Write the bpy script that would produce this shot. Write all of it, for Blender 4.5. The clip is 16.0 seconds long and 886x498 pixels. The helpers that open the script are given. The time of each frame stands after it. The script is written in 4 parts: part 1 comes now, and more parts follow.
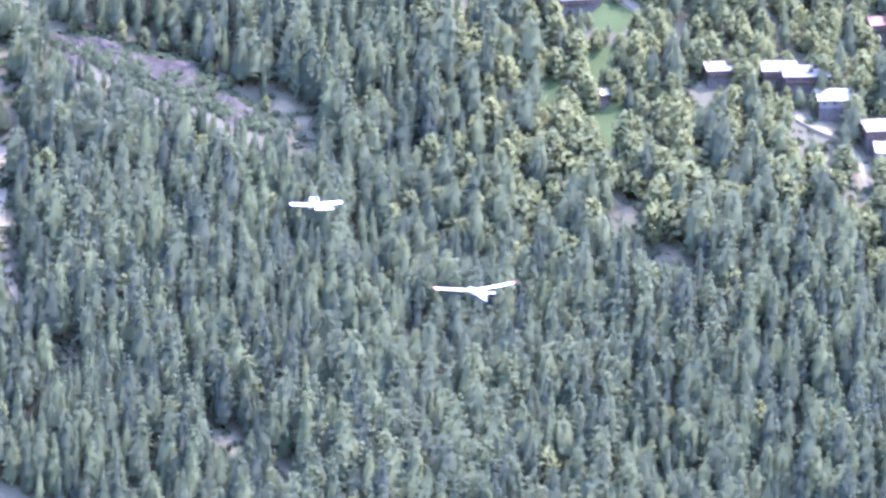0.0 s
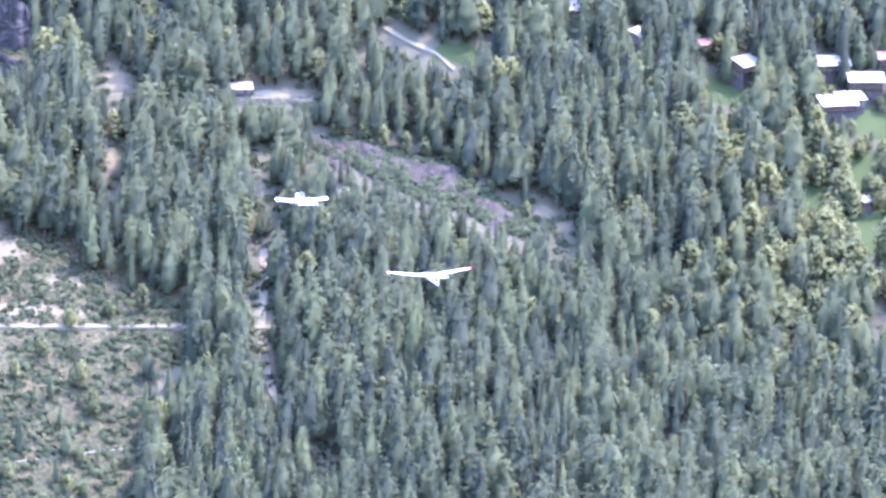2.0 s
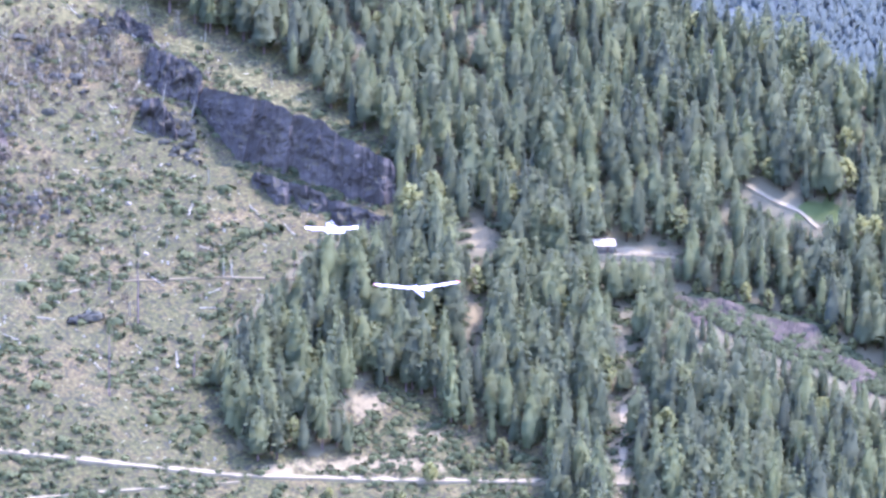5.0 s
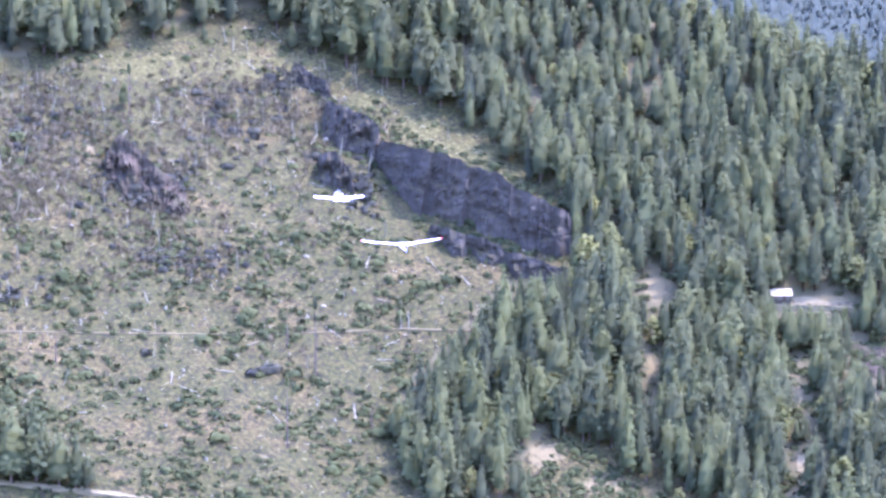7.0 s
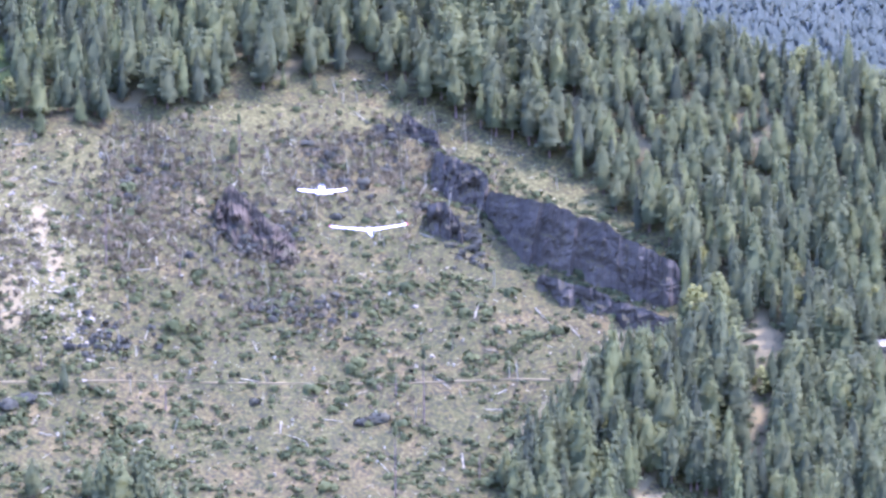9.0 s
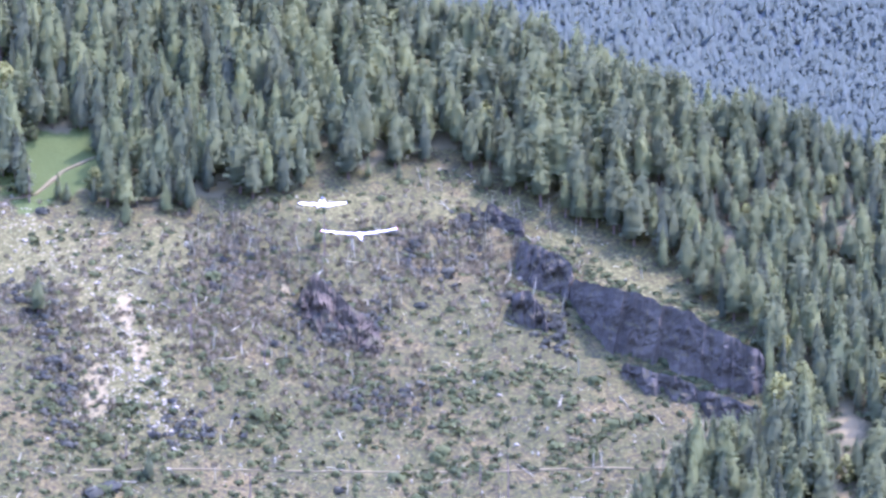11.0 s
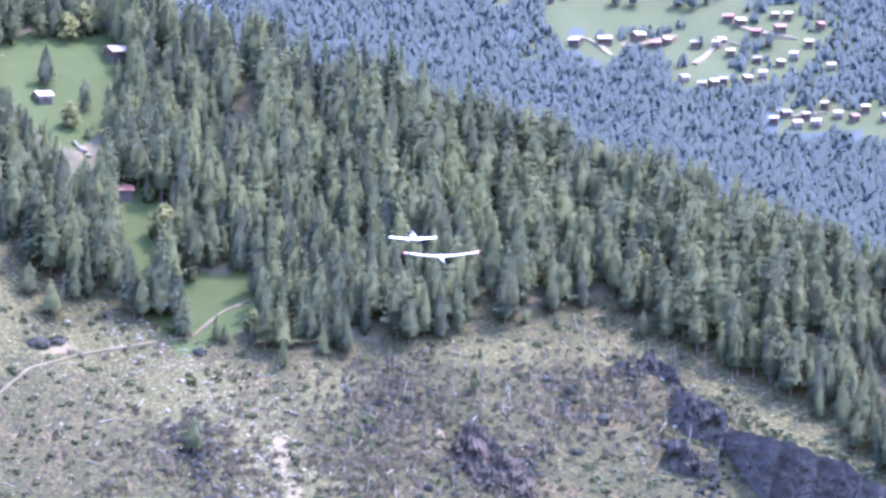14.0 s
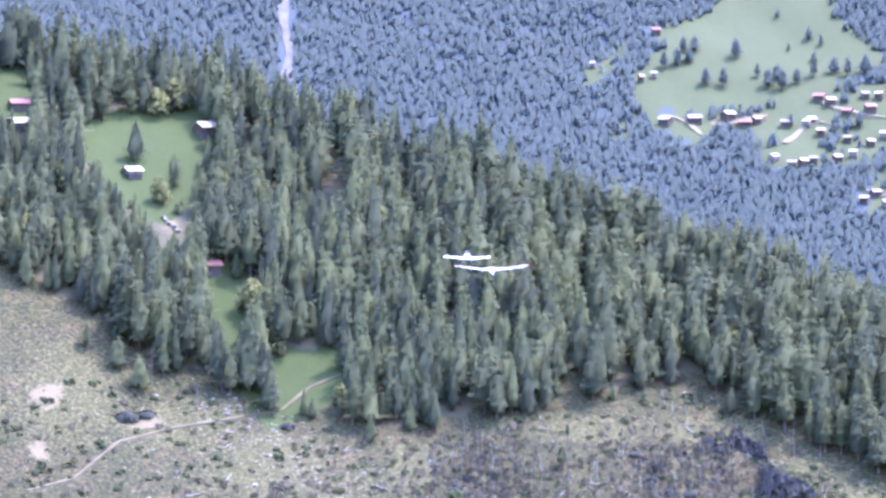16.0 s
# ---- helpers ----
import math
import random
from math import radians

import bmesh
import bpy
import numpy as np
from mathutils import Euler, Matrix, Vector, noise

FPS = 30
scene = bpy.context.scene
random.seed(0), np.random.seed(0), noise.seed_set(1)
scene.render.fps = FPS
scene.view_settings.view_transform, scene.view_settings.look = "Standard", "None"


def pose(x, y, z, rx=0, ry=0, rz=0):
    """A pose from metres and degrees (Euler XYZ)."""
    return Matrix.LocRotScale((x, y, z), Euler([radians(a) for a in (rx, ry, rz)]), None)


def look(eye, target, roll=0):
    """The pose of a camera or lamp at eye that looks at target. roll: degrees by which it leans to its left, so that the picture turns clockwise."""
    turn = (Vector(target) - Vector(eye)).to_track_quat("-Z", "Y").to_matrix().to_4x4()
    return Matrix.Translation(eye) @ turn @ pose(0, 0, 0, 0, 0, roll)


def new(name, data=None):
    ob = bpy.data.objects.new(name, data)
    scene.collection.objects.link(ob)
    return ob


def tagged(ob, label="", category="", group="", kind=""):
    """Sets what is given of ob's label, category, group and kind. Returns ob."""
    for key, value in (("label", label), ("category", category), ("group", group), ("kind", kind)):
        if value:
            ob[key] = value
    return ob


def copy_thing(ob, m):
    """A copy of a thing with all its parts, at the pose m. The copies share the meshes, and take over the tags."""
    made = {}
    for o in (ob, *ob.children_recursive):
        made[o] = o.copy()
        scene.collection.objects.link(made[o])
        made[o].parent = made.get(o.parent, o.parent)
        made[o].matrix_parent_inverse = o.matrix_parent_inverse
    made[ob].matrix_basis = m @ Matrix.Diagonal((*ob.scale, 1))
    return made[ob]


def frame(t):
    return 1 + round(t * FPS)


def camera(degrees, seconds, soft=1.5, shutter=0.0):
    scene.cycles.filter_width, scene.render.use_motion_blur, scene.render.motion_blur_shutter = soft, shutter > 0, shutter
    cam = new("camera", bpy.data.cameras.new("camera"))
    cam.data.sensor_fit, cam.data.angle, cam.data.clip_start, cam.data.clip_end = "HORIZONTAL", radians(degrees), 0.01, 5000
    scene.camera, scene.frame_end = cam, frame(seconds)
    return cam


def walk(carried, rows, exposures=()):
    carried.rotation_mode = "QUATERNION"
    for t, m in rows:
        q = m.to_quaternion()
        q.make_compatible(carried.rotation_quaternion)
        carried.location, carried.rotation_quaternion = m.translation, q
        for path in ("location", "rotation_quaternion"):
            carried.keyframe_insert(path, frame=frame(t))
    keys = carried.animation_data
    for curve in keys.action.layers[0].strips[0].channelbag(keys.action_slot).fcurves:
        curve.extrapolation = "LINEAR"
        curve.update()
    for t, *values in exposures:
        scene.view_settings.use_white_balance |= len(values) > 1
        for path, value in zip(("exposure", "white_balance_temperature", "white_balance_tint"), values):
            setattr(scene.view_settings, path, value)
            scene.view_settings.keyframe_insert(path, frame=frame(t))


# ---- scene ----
# ---------- camera ----------
cam = camera(12.0, 16.0, soft=3.0)
# seconds, x, y, z, heading to the right of +y, pitch, roll in degrees
WALK = (
    (0, -24.24, 14.98, 8.65, 13.528, -12.267, 1.054),
    (0.5, -22.37, 14.65, 7.89, 12.547, -11.815, 1.067),
    (1, -20.52, 14.30, 7.14, 11.519, -11.253, 0.834),
    (1.5, -18.73, 13.94, 6.44, 10.577, -10.923, 0.673),
    (2, -17.02, 13.54, 5.81, 9.604, -10.782, 0.691),
    (2.5, -15.42, 13.09, 5.25, 8.711, -10.657, 0.673),
    (3, -13.91, 12.58, 4.75, 7.746, -10.394, 0.583),
    (3.5, -12.46, 11.97, 4.28, 6.857, -9.909, 0.527),
    (4, -11.06, 11.22, 3.82, 5.908, -9.261, 0.480),
    (4.5, -9.70, 10.35, 3.36, 5.073, -8.792, 0.416),
    (5, -8.38, 9.38, 2.91, 4.242, -8.562, 0.237),
    (5.2, -7.86, 8.97, 2.73, 3.935, -8.508, 0.188),
    (7.3, -3.19, 3.30, 1.01, 1.327, -7.729, -0.533),
    (7.5, -2.81, 2.87, 0.88, 1.138, -7.735, -0.525),
    (8, -1.86, 1.82, 0.56, 0.692, -7.573, -0.615),
    (8.5, -0.94, 0.86, 0.27, 0.340, -7.314, -0.687),
    (9, -0.06, -0.02, -0.04, 0.001, -6.998, -0.708),
    (9.2, 0.29, -0.35, -0.17, -0.114, -6.871, -0.796),
    (11.5, 2.93, -2.42, -2.76, -1.584, -5.323, -0.840),
    (12, 3.31, -2.77, -3.30, -1.941, -4.950, -0.788),
    (12.5, 3.67, -3.12, -3.84, -2.298, -4.604, -0.572),
    (13, 4.02, -3.49, -4.38, -2.685, -4.242, -0.438),
    (13.5, 4.34, -3.88, -4.91, -3.044, -3.908, -0.303),
    (14, 4.66, -4.30, -5.40, -3.430, -3.557, -0.230),
    (14.5, 4.97, -4.76, -5.85, -3.790, -3.233, -0.131),
    (15, 5.27, -5.25, -6.27, -4.185, -2.913, -0.120),
    (15.5, 5.56, -5.76, -6.66, -4.483, -2.666, -0.091),
    (16, 5.85, -6.27, -7.05, -4.662, -2.459, -0.103),
)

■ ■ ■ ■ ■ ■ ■

_What you have to do_: Transcribe the listing in full and omit the pictures.

_Expected answer_:
Write the bpy script that would produce this shot. Write all of it, for Blender 4.5. The clip is 16.0 seconds long and 886x498 pixels. The helpers that open the script are given. The time of each frame stands after it. The script is written in 4 parts: part 1 comes now, and more parts follow.
0.0 s
2.0 s
5.0 s
7.0 s
9.0 s
11.0 s
14.0 s
16.0 s
# ---- helpers ----
import math
import random
from math import radians

import bmesh
import bpy
import numpy as np
from mathutils import Euler, Matrix, Vector, noise

FPS = 30
scene = bpy.context.scene
random.seed(0), np.random.seed(0), noise.seed_set(1)
scene.render.fps = FPS
scene.view_settings.view_transform, scene.view_settings.look = "Standard", "None"


def pose(x, y, z, rx=0, ry=0, rz=0):
    """A pose from metres and degrees (Euler XYZ)."""
    return Matrix.LocRotScale((x, y, z), Euler([radians(a) for a in (rx, ry, rz)]), None)


def look(eye, target, roll=0):
    """The pose of a camera or lamp at eye that looks at target. roll: degrees by which it leans to its left, so that the picture turns clockwise."""
    turn = (Vector(target) - Vector(eye)).to_track_quat("-Z", "Y").to_matrix().to_4x4()
    return Matrix.Translation(eye) @ turn @ pose(0, 0, 0, 0, 0, roll)


def new(name, data=None):
    ob = bpy.data.objects.new(name, data)
    scene.collection.objects.link(ob)
    return ob


def tagged(ob, label="", category="", group="", kind=""):
    """Sets what is given of ob's label, category, group and kind. Returns ob."""
    for key, value in (("label", label), ("category", category), ("group", group), ("kind", kind)):
        if value:
            ob[key] = value
    return ob


def copy_thing(ob, m):
    """A copy of a thing with all its parts, at the pose m. The copies share the meshes, and take over the tags."""
    made = {}
    for o in (ob, *ob.children_recursive):
        made[o] = o.copy()
        scene.collection.objects.link(made[o])
        made[o].parent = made.get(o.parent, o.parent)
        made[o].matrix_parent_inverse = o.matrix_parent_inverse
    made[ob].matrix_basis = m @ Matrix.Diagonal((*ob.scale, 1))
    return made[ob]


def frame(t):
    return 1 + round(t * FPS)


def camera(degrees, seconds, soft=1.5, shutter=0.0):
    scene.cycles.filter_width, scene.render.use_motion_blur, scene.render.motion_blur_shutter = soft, shutter > 0, shutter
    cam = new("camera", bpy.data.cameras.new("camera"))
    cam.data.sensor_fit, cam.data.angle, cam.data.clip_start, cam.data.clip_end = "HORIZONTAL", radians(degrees), 0.01, 5000
    scene.camera, scene.frame_end = cam, frame(seconds)
    return cam


def walk(carried, rows, exposures=()):
    carried.rotation_mode = "QUATERNION"
    for t, m in rows:
        q = m.to_quaternion()
        q.make_compatible(carried.rotation_quaternion)
        carried.location, carried.rotation_quaternion = m.translation, q
        for path in ("location", "rotation_quaternion"):
            carried.keyframe_insert(path, frame=frame(t))
    keys = carried.animation_data
    for curve in keys.action.layers[0].strips[0].channelbag(keys.action_slot).fcurves:
        curve.extrapolation = "LINEAR"
        curve.update()
    for t, *values in exposures:
        scene.view_settings.use_white_balance |= len(values) > 1
        for path, value in zip(("exposure", "white_balance_temperature", "white_balance_tint"), values):
            setattr(scene.view_settings, path, value)
            scene.view_settings.keyframe_insert(path, frame=frame(t))


# ---- scene ----
# ---------- camera ----------
cam = camera(12.0, 16.0, soft=3.0)
# seconds, x, y, z, heading to the right of +y, pitch, roll in degrees
WALK = (
    (0, -24.24, 14.98, 8.65, 13.528, -12.267, 1.054),
    (0.5, -22.37, 14.65, 7.89, 12.547, -11.815, 1.067),
    (1, -20.52, 14.30, 7.14, 11.519, -11.253, 0.834),
    (1.5, -18.73, 13.94, 6.44, 10.577, -10.923, 0.673),
    (2, -17.02, 13.54, 5.81, 9.604, -10.782, 0.691),
    (2.5, -15.42, 13.09, 5.25, 8.711, -10.657, 0.673),
    (3, -13.91, 12.58, 4.75, 7.746, -10.394, 0.583),
    (3.5, -12.46, 11.97, 4.28, 6.857, -9.909, 0.527),
    (4, -11.06, 11.22, 3.82, 5.908, -9.261, 0.480),
    (4.5, -9.70, 10.35, 3.36, 5.073, -8.792, 0.416),
    (5, -8.38, 9.38, 2.91, 4.242, -8.562, 0.237),
    (5.2, -7.86, 8.97, 2.73, 3.935, -8.508, 0.188),
    (7.3, -3.19, 3.30, 1.01, 1.327, -7.729, -0.533),
    (7.5, -2.81, 2.87, 0.88, 1.138, -7.735, -0.525),
    (8, -1.86, 1.82, 0.56, 0.692, -7.573, -0.615),
    (8.5, -0.94, 0.86, 0.27, 0.340, -7.314, -0.687),
    (9, -0.06, -0.02, -0.04, 0.001, -6.998, -0.708),
    (9.2, 0.29, -0.35, -0.17, -0.114, -6.871, -0.796),
    (11.5, 2.93, -2.42, -2.76, -1.584, -5.323, -0.840),
    (12, 3.31, -2.77, -3.30, -1.941, -4.950, -0.788),
    (12.5, 3.67, -3.12, -3.84, -2.298, -4.604, -0.572),
    (13, 4.02, -3.49, -4.38, -2.685, -4.242, -0.438),
    (13.5, 4.34, -3.88, -4.91, -3.044, -3.908, -0.303),
    (14, 4.66, -4.30, -5.40, -3.430, -3.557, -0.230),
    (14.5, 4.97, -4.76, -5.85, -3.790, -3.233, -0.131),
    (15, 5.27, -5.25, -6.27, -4.185, -2.913, -0.120),
    (15.5, 5.56, -5.76, -6.66, -4.483, -2.666, -0.091),
    (16, 5.85, -6.27, -7.05, -4.662, -2.459, -0.103),
)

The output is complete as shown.